Creating Space for a more Collaborative Economy

While sharing a goal for a healthier society, it remains a challenge for new entrepreneurs and governments to work together: first, to integrate the different ambitions, values and cultures of (social) entrepreneurs, civil servants and politicians; second, to be aligned in the acceptance, timing and implementation of societal solutions through enterprising citizens. What is the role of business in creating spaces for social entrepreneurship and a more collaborative economy? And how do governments help or hinder this citizen-driven entrepreneurship?

While social entrepreneurs seek first of all to make an impact, they spend much of their time and energy on navigating a landscape where “doing business” and “doing good” are not yet sufficiently integrated.

At times the regulatory parameters are unclear for innovators, while at others, the shift from public service provision to social enterprise as a provider, for example in health care, employment creation, ecological conservation and so on is a relatively unspoken agreement where there has been little, if any, negotiation on the transition plan and resourcing. And with this ambiguity, differing expectations of each other take root. As social enterprises are relatively new to some in the public sector, a definition and an understanding of the boundaries of this emerging sector need to be found. At times, even the reaction to regulate, legislate, tax or contain that which is newly emerging is in itself an act of suppressing potential for life-enhancing innovations.

In a society that aims to get everything right so quickly and so rationally, we often fail to allow sufficient space to test initiatives.

We may even learn from failure if we embrace it and learn from it. “Allow experiments, we might just surprise ourselves,” said a participant in a recent societal renewal innovation lab in the Netherlands, an event which brought together social entrepreneurs and civil servants. More specifically, we need to experiment with new tools of collaboration and test new mechanisms for financing this societal innovation. It is in this space where governments at all levels have an interesting choice to make: to help or hinder the emergence of the new.

Given the systemic nature of many of our socio-economic and environmental challenges, our first task at hand as entrepreneurs (and governments) is to admit that we are dealing with a level of complexity in which a multiplicity of perspectives is needed. In a values-based society, one cannot quantify everything. So how do we evaluate and report progress when societal change is non-linear? Systems thinking requires us to consider how any action can affect other parts of the related system. A system is a dynamic and complex whole, and forces us to consider how seeming chaos gives way to natural order in due course, and that time helps us understand the evolution of systems. Governments with this foresight are in an ideal position to be convenors of multiple perspectives, of new experiments and of tools to test. The ambiguity that accompanies innovation and emergence is uncomfortable for many–particularly those who take seriously their accountability to their public.

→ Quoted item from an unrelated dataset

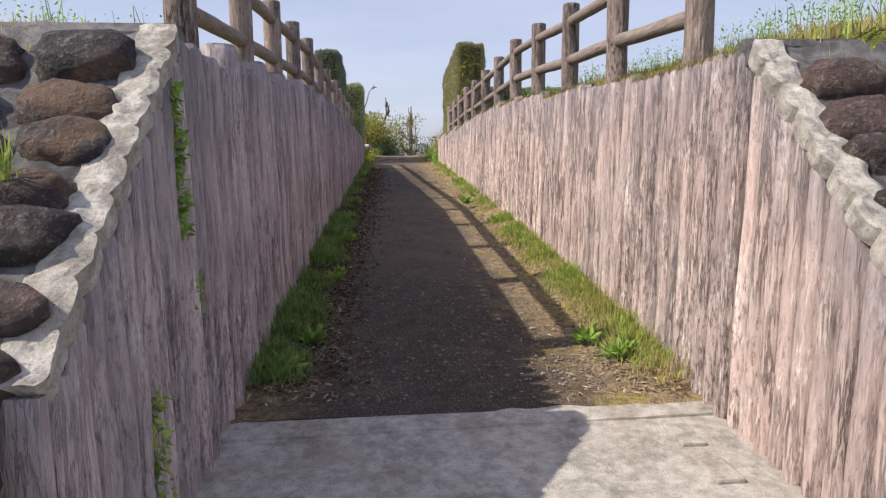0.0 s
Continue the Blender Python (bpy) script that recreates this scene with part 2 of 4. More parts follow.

Consequently, communities of social entrepreneurs who create safe havens to turn idealism into viable business models and to turn failure into learning encounter the added challenge of educating those around them on the very paradigm that underlies their idealism and experimentation. While governments often applaud the new ideas, their inability to learn along with their citizens can remove them from the very contexts that can teach them about policies that serve practice, rather than get in the way of it.

And perhaps it is in this slightly uncomfortable space–of not yet knowing the answer–that there is room to start asking new questions about the systems and structures we are creating as we interact. It is in this space that true innovation can begin, and can start to open up new ways forward for some of our seemingly intractable societal challenges and to move into a more generative economy. In collaboration.